_Work to complete_
Set down the listing below verbatim, but only from its first line through the line containing "pasture_turf = pasture_material()".

_Data shown_
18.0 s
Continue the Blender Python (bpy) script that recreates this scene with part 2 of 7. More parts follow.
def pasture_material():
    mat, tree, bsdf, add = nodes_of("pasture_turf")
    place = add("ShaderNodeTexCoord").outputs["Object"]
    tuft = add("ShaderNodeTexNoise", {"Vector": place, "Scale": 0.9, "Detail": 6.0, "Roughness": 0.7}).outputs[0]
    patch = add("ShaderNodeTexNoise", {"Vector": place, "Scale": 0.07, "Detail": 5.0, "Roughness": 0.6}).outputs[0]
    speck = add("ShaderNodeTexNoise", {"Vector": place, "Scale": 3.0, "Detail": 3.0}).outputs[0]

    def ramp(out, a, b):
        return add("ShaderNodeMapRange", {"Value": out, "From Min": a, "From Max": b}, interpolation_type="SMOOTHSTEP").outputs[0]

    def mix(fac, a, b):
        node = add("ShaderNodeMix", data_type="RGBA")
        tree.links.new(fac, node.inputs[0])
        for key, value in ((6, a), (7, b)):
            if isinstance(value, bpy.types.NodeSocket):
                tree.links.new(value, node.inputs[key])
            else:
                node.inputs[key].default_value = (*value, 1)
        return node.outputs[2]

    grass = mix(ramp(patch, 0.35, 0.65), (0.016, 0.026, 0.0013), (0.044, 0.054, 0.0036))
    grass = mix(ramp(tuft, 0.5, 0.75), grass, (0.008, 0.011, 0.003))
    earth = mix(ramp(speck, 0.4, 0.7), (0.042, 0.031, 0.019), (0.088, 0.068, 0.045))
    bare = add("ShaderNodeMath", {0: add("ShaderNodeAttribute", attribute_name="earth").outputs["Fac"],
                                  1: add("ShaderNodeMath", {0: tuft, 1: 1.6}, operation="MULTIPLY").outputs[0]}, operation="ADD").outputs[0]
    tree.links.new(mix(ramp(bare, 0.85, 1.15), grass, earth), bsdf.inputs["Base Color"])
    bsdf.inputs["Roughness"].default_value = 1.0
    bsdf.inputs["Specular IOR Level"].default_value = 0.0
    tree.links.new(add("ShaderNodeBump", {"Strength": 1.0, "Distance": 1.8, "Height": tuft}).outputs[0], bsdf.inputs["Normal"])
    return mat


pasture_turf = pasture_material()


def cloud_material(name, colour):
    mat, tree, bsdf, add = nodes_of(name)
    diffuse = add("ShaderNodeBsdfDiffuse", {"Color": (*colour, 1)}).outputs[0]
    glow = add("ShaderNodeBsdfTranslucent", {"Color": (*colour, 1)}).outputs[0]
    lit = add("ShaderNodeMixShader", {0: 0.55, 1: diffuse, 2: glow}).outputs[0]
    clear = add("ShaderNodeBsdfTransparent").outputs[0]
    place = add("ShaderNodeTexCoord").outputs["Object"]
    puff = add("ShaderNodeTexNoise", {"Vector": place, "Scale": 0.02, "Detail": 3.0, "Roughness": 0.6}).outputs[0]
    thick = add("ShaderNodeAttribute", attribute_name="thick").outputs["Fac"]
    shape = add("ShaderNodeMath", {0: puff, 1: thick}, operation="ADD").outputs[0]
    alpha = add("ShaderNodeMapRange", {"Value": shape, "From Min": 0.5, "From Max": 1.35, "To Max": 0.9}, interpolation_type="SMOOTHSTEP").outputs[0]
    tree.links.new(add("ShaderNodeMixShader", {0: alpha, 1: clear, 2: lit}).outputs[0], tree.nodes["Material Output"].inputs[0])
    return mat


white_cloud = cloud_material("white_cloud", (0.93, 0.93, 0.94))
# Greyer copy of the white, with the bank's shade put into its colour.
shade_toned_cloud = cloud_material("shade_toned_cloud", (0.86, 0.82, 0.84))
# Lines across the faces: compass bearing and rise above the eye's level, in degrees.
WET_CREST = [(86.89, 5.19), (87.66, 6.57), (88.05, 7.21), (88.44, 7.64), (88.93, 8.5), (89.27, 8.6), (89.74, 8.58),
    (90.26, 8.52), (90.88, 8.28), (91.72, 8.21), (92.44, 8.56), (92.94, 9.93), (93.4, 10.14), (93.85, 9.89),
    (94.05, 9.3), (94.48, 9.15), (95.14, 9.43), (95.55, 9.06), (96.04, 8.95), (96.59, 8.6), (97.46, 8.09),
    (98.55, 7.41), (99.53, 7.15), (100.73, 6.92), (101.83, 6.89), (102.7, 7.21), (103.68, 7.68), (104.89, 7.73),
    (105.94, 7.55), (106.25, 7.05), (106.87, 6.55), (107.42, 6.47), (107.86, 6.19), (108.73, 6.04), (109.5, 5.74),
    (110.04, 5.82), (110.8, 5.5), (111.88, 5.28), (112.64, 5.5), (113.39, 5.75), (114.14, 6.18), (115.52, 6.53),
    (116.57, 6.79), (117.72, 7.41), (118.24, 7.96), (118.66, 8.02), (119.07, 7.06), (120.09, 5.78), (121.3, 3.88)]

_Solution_
18.0 s
Continue the Blender Python (bpy) script that recreates this scene with part 2 of 7. More parts follow.
def pasture_material():
    mat, tree, bsdf, add = nodes_of("pasture_turf")
    place = add("ShaderNodeTexCoord").outputs["Object"]
    tuft = add("ShaderNodeTexNoise", {"Vector": place, "Scale": 0.9, "Detail": 6.0, "Roughness": 0.7}).outputs[0]
    patch = add("ShaderNodeTexNoise", {"Vector": place, "Scale": 0.07, "Detail": 5.0, "Roughness": 0.6}).outputs[0]
    speck = add("ShaderNodeTexNoise", {"Vector": place, "Scale": 3.0, "Detail": 3.0}).outputs[0]

    def ramp(out, a, b):
        return add("ShaderNodeMapRange", {"Value": out, "From Min": a, "From Max": b}, interpolation_type="SMOOTHSTEP").outputs[0]

    def mix(fac, a, b):
        node = add("ShaderNodeMix", data_type="RGBA")
        tree.links.new(fac, node.inputs[0])
        for key, value in ((6, a), (7, b)):
            if isinstance(value, bpy.types.NodeSocket):
                tree.links.new(value, node.inputs[key])
            else:
                node.inputs[key].default_value = (*value, 1)
        return node.outputs[2]

    grass = mix(ramp(patch, 0.35, 0.65), (0.016, 0.026, 0.0013), (0.044, 0.054, 0.0036))
    grass = mix(ramp(tuft, 0.5, 0.75), grass, (0.008, 0.011, 0.003))
    earth = mix(ramp(speck, 0.4, 0.7), (0.042, 0.031, 0.019), (0.088, 0.068, 0.045))
    bare = add("ShaderNodeMath", {0: add("ShaderNodeAttribute", attribute_name="earth").outputs["Fac"],
                                  1: add("ShaderNodeMath", {0: tuft, 1: 1.6}, operation="MULTIPLY").outputs[0]}, operation="ADD").outputs[0]
    tree.links.new(mix(ramp(bare, 0.85, 1.15), grass, earth), bsdf.inputs["Base Color"])
    bsdf.inputs["Roughness"].default_value = 1.0
    bsdf.inputs["Specular IOR Level"].default_value = 0.0
    tree.links.new(add("ShaderNodeBump", {"Strength": 1.0, "Distance": 1.8, "Height": tuft}).outputs[0], bsdf.inputs["Normal"])
    return mat


pasture_turf = pasture_material()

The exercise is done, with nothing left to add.